### WORK TO COMPLETE
Copy verbatim the block of lines in the entries below whose first line contains "3. More parts follow." and whose last line contains "0.9, 0.5, 0.01)". Leave out all other lines.

───── EXERCISE DATA ─────

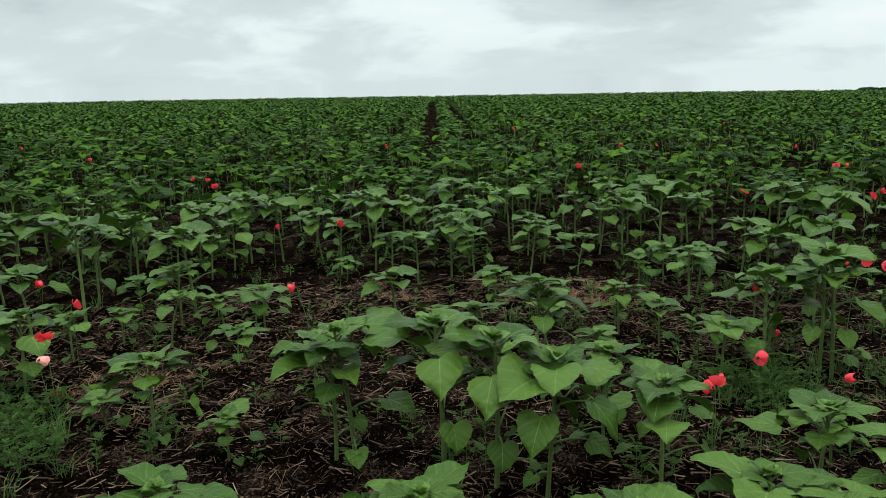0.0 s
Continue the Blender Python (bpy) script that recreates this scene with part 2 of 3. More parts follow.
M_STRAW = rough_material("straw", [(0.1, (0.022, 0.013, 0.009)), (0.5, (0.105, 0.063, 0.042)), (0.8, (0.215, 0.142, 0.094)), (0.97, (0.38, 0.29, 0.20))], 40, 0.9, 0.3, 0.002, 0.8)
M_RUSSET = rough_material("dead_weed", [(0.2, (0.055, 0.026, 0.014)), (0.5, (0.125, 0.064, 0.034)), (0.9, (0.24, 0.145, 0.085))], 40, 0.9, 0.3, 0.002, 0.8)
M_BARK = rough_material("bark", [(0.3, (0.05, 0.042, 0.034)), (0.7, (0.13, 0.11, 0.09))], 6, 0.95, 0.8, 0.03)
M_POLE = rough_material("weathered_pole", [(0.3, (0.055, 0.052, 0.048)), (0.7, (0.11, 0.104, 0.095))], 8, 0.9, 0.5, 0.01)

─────
───── EXERCISE DATA ─────

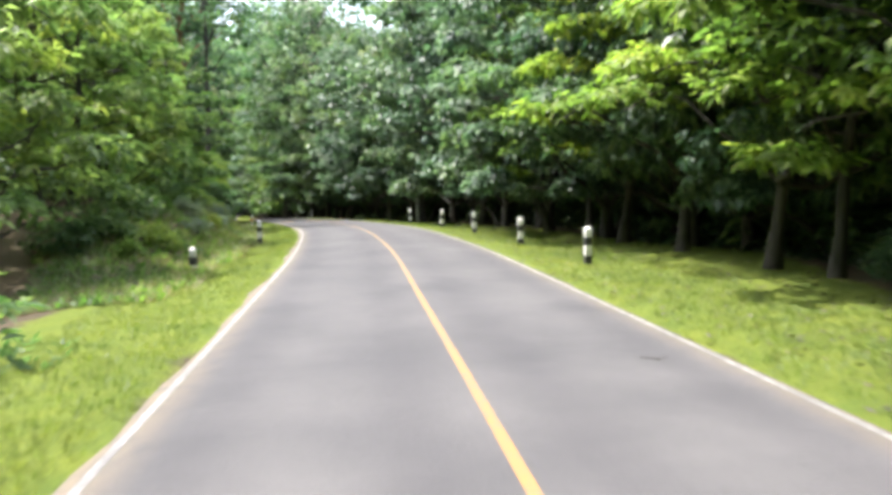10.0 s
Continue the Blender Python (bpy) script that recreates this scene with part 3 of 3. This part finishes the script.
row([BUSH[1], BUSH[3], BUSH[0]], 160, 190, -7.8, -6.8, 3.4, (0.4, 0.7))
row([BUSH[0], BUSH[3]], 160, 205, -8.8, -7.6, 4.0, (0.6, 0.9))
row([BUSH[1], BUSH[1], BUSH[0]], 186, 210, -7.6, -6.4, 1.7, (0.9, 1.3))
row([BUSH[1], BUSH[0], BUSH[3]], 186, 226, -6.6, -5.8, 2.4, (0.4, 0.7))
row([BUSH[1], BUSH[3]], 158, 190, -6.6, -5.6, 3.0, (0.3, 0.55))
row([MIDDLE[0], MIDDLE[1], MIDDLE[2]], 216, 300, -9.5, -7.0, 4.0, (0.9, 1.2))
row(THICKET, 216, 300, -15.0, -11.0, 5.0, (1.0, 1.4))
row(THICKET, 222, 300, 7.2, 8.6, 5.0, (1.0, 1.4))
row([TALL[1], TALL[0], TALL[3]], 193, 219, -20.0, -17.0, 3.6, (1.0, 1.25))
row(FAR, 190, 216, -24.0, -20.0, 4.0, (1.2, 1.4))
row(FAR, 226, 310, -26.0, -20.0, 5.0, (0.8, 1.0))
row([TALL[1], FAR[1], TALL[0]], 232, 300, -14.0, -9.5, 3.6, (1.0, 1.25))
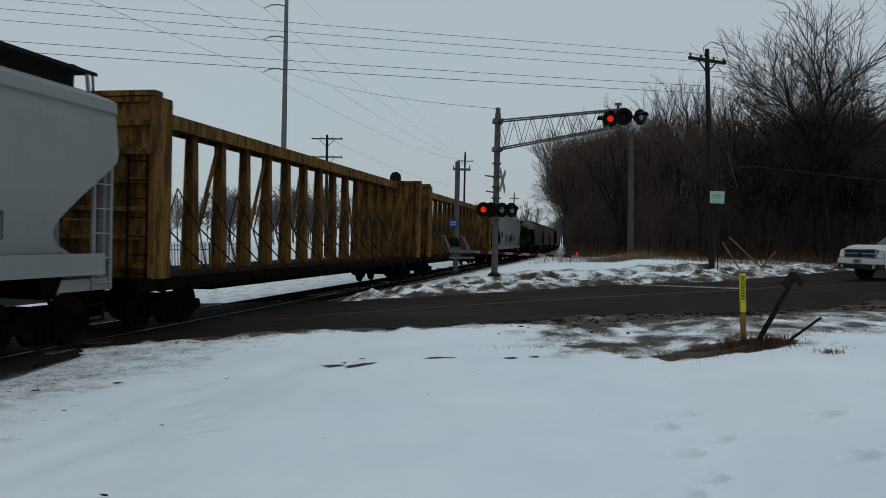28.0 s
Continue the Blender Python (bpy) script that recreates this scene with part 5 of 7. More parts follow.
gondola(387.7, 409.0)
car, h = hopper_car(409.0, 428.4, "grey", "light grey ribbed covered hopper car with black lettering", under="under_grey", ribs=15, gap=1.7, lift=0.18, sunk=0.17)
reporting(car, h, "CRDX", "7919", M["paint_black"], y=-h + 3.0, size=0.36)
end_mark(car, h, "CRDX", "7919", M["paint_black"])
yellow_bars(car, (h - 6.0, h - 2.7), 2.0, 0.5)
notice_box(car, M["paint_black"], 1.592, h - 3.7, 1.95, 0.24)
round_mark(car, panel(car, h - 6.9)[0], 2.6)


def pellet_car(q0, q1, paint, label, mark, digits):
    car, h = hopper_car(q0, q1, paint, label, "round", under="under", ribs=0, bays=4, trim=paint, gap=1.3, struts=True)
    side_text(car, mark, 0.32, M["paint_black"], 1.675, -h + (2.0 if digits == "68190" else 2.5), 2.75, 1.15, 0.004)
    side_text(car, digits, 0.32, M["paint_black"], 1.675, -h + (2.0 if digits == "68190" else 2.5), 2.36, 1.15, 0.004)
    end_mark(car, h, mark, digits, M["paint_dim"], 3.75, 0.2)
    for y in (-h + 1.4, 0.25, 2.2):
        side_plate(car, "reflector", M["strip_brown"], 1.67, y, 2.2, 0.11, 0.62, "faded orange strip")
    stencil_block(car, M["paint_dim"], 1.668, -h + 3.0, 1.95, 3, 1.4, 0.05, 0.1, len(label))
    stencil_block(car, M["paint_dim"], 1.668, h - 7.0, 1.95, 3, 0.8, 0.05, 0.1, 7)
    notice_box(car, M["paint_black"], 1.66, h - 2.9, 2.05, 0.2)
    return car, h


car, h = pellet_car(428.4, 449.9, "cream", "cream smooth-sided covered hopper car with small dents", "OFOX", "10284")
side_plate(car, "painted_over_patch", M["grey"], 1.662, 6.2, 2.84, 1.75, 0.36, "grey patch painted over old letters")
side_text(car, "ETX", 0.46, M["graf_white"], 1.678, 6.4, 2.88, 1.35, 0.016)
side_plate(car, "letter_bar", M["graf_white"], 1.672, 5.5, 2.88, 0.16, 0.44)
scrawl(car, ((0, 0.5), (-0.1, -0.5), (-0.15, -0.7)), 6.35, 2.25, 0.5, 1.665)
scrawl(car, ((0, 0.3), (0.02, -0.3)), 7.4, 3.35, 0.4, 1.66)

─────
───── EXERCISE DATA ─────

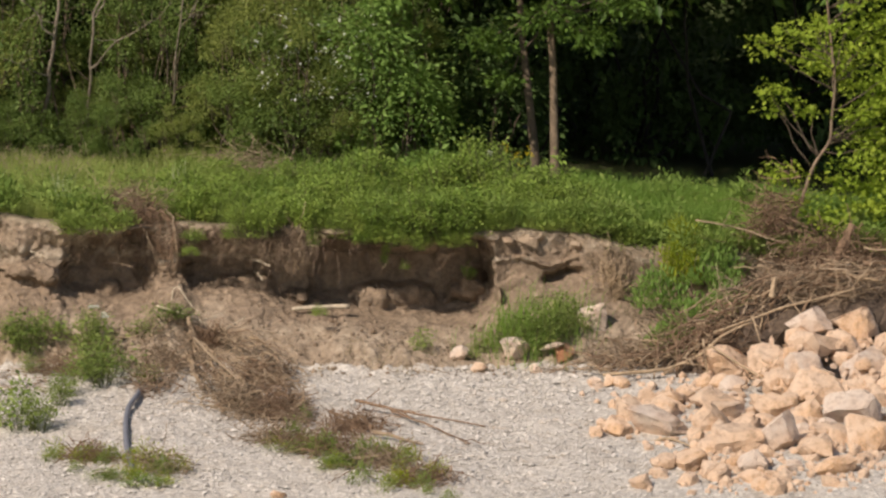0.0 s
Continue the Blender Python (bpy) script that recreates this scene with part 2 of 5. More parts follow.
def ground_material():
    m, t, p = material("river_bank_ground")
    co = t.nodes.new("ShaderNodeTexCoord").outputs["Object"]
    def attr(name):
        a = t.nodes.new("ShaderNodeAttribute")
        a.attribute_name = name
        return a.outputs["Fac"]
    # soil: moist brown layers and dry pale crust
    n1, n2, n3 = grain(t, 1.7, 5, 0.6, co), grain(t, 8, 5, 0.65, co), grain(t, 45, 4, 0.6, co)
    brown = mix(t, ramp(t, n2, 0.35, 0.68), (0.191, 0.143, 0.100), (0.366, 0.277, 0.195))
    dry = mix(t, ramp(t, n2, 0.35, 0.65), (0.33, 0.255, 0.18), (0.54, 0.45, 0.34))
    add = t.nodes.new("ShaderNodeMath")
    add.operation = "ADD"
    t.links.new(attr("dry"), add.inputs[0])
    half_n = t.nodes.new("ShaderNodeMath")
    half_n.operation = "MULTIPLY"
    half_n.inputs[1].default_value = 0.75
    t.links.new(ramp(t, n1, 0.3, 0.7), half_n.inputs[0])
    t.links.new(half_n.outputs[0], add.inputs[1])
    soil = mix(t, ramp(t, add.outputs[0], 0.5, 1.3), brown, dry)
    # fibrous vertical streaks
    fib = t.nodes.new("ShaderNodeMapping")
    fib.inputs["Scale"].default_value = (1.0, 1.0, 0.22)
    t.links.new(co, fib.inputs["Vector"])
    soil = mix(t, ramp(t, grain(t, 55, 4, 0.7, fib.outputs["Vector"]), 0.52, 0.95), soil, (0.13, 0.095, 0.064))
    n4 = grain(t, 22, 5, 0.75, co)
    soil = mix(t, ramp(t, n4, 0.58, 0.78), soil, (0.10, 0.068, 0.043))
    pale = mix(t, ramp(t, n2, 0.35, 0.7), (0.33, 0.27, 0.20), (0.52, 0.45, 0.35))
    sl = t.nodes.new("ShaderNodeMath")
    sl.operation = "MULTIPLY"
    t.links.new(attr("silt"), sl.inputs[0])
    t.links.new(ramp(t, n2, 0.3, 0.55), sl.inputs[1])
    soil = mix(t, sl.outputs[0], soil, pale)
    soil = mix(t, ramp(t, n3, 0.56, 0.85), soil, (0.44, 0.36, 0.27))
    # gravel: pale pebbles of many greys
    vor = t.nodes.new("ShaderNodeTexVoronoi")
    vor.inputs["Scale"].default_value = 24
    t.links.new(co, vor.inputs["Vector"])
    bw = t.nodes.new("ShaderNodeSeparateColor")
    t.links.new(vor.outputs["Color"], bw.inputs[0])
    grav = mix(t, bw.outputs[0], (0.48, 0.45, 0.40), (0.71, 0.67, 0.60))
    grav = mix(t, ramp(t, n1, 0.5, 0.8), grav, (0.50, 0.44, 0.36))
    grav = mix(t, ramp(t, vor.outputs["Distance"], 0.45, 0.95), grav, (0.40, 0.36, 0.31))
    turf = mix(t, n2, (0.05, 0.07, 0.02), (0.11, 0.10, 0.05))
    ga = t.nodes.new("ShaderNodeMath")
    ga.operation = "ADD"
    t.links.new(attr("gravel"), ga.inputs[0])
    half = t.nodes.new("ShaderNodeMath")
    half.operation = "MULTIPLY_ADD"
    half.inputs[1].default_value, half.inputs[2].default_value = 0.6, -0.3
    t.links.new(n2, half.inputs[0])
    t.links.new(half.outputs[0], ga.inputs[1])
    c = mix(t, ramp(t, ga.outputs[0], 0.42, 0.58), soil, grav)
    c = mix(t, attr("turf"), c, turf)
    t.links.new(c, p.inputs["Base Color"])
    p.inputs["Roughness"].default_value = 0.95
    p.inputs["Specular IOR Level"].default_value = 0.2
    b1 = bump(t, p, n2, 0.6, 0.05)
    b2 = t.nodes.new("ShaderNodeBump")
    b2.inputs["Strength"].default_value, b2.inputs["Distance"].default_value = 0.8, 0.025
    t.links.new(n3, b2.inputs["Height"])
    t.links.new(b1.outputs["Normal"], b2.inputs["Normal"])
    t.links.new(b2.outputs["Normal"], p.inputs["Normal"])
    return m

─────

### FULL SOLUTION
Continue the Blender Python (bpy) script that recreates this scene with part 2 of 3. More parts follow.
M_STRAW = rough_material("straw", [(0.1, (0.022, 0.013, 0.009)), (0.5, (0.105, 0.063, 0.042)), (0.8, (0.215, 0.142, 0.094)), (0.97, (0.38, 0.29, 0.20))], 40, 0.9, 0.3, 0.002, 0.8)
M_RUSSET = rough_material("dead_weed", [(0.2, (0.055, 0.026, 0.014)), (0.5, (0.125, 0.064, 0.034)), (0.9, (0.24, 0.145, 0.085))], 40, 0.9, 0.3, 0.002, 0.8)
M_BARK = rough_material("bark", [(0.3, (0.05, 0.042, 0.034)), (0.7, (0.13, 0.11, 0.09))], 6, 0.95, 0.8, 0.03)
M_POLE = rough_material("weathered_pole", [(0.3, (0.055, 0.052, 0.048)), (0.7, (0.11, 0.104, 0.095))], 8, 0.9, 0.5, 0.01)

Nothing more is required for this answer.